DOOMSCROLL DREAMACHINE on display in FRIEND. Photo: Marie-Luise Skibbe, NCM, 2026
Visual essay
Brandon Tay • 19 Mar 2026
Projected feeds entrain vision into flicker-states, turning doomscrolling into altered-state technology. Even our most troubling digital habits can be transformed into new ways of seeing and experiencing the present.
About the artwork
DOOMSCROLL DREAMACHINE was commissioned by NCM in 2025.
A UV-printed canvas, mounted as a scroll with aluminium finials, operates a speculative timeline: cut-up and fold-in logics bleeding through broadcast, network, and algorithm until they crystallize as the present entrainment loop. The format recalls the suspended banner, collapsing media archaeology into patterned surfaces.
A soundtrack of pulses and distorted traces of online audio carries the signal further, oscillating between overload and drift. Screen, canvas and sound align as a ritual protocol—rendering doomscrolling not simply as pathology, but an involuntary dream-machine, where text, image and frequency conspire to rewrite perception.
UV-printed canvas with aluminium finials, painted 3D-printed steel sculpture with volumetric LED fans, 4-channel generative soundtrack. Sound design: Mervin Wong. Graphic design: Darius Ou. Fabrication: Red Orchid 99
About Brandon Tay
Brandon Tay is a Singapore-born, Shanghai-based artist working across sculpture, installation, moving image, and speculative systems. His practice explores how myth, technology, and historical knowledge become entangled through interfaces, infrastructures, and symbolic forms. Drawing on sources that range from scientific revelation and occult traditions to computational logics and vernacular media, he builds works that stage reality as recursive, unstable, and continually rewritten.

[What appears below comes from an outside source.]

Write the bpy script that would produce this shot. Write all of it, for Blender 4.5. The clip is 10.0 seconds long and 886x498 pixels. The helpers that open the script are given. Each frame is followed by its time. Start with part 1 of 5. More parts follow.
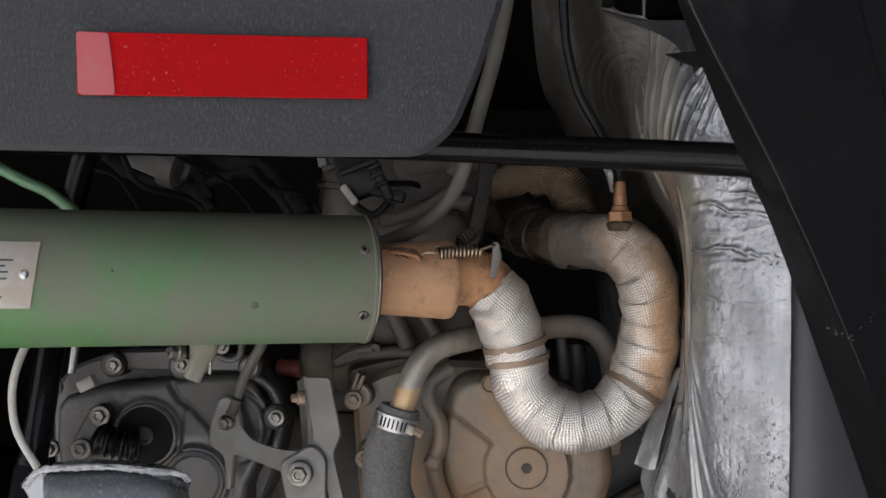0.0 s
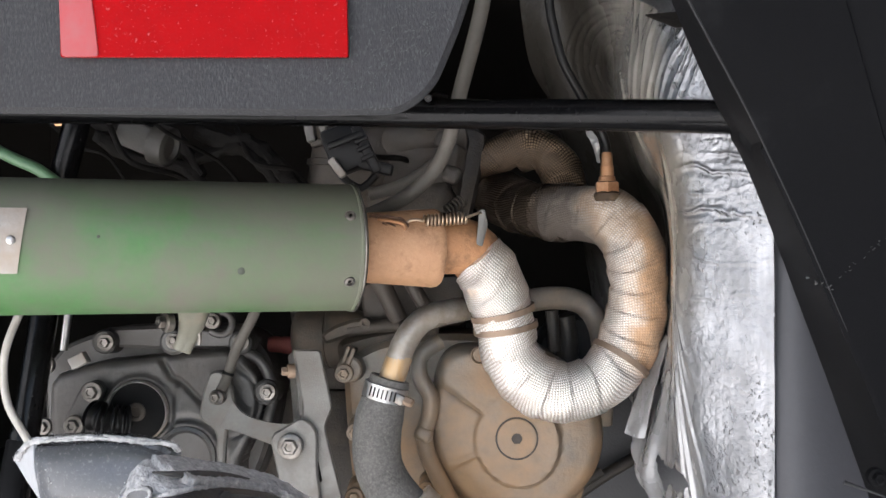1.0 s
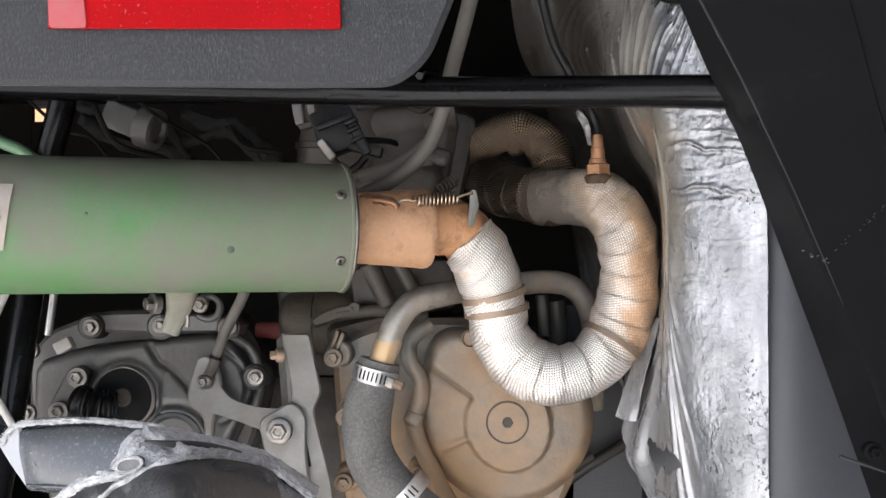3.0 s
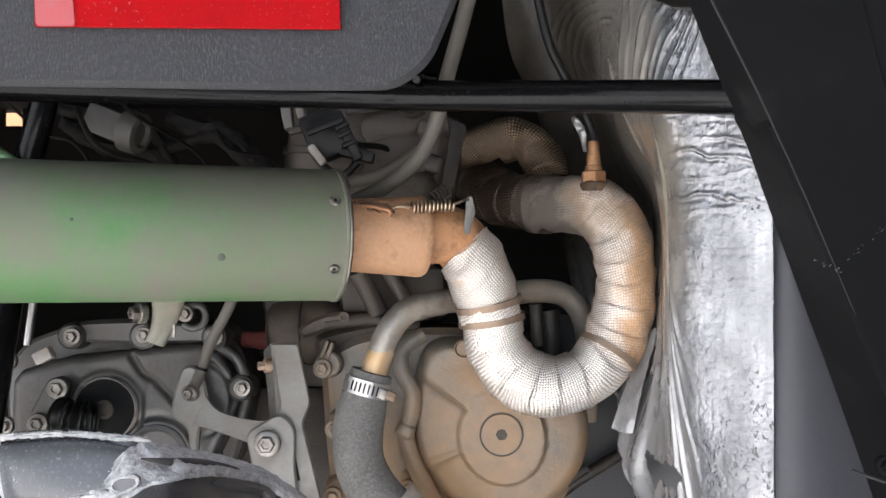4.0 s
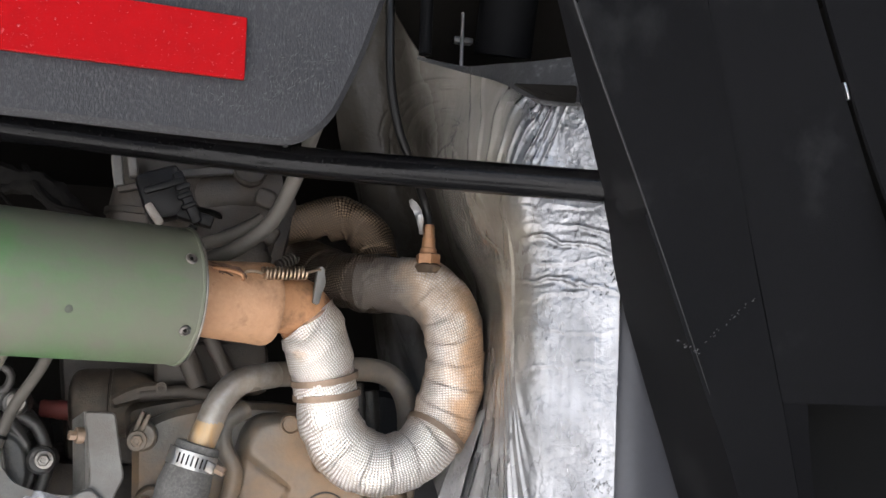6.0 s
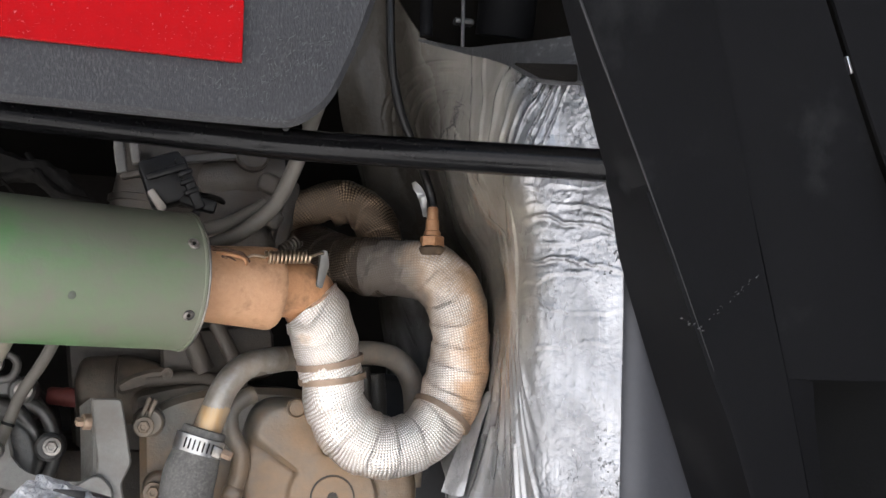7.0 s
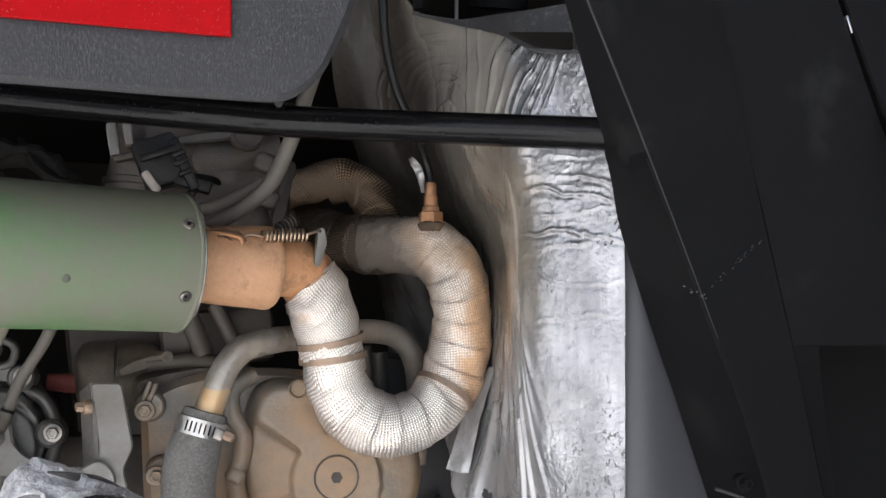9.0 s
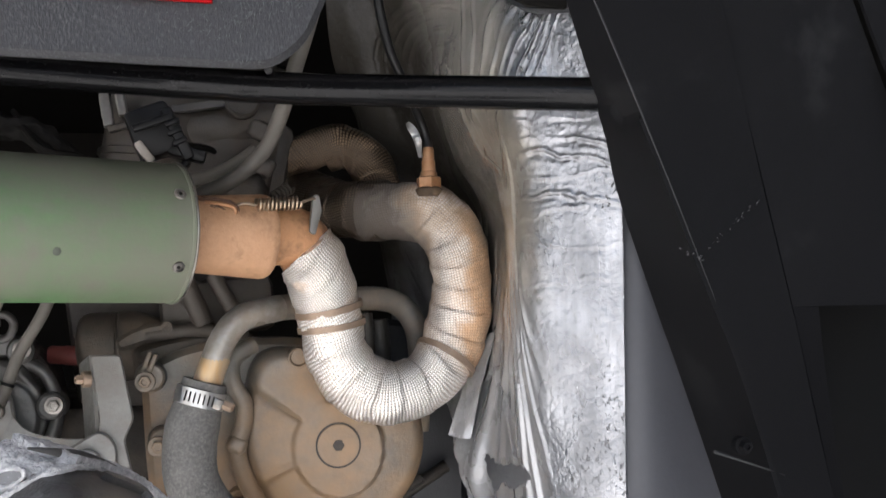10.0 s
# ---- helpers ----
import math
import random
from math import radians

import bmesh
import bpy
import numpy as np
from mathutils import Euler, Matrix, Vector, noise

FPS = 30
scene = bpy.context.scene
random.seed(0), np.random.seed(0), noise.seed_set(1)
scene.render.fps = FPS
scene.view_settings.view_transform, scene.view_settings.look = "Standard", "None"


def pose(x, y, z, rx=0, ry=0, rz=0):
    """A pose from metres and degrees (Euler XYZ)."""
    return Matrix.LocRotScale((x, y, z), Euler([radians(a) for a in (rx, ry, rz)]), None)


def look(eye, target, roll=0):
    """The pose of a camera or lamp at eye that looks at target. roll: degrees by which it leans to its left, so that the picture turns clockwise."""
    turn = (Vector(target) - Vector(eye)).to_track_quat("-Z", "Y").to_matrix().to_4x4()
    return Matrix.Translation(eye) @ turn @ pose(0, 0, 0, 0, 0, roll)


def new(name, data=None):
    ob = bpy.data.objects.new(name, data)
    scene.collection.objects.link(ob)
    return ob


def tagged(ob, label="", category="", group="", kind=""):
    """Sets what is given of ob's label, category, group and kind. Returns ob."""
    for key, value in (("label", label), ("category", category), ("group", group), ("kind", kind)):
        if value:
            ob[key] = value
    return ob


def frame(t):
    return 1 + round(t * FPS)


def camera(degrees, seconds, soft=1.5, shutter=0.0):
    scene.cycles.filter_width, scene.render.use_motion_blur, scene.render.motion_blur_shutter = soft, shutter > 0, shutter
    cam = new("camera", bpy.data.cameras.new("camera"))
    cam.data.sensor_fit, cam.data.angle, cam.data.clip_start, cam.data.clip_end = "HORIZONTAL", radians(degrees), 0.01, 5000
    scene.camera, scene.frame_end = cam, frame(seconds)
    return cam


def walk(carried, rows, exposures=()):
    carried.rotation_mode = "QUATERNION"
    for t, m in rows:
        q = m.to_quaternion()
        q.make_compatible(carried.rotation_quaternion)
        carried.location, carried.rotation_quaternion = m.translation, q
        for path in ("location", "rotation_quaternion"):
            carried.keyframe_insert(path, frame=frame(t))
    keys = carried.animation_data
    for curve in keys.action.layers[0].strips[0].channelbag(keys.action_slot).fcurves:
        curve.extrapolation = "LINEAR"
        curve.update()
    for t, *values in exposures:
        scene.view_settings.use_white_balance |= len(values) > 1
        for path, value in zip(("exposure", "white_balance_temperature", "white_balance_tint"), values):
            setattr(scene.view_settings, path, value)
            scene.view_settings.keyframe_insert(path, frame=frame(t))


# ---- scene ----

Working through biomorphic sculpture, simulation, text, and networked imagery, Tay creates environments that blur the line between system and symbol, archaeology and speculation. His work often examines how belief is encoded in technical systems, how memory is shaped by media, and how irrational structures persist within modern regimes of reason.Tay has exhibited individually and collaboratively at platforms including the Singapore Biennale, transmediale, and the National Communication Museum (Naarm), among others.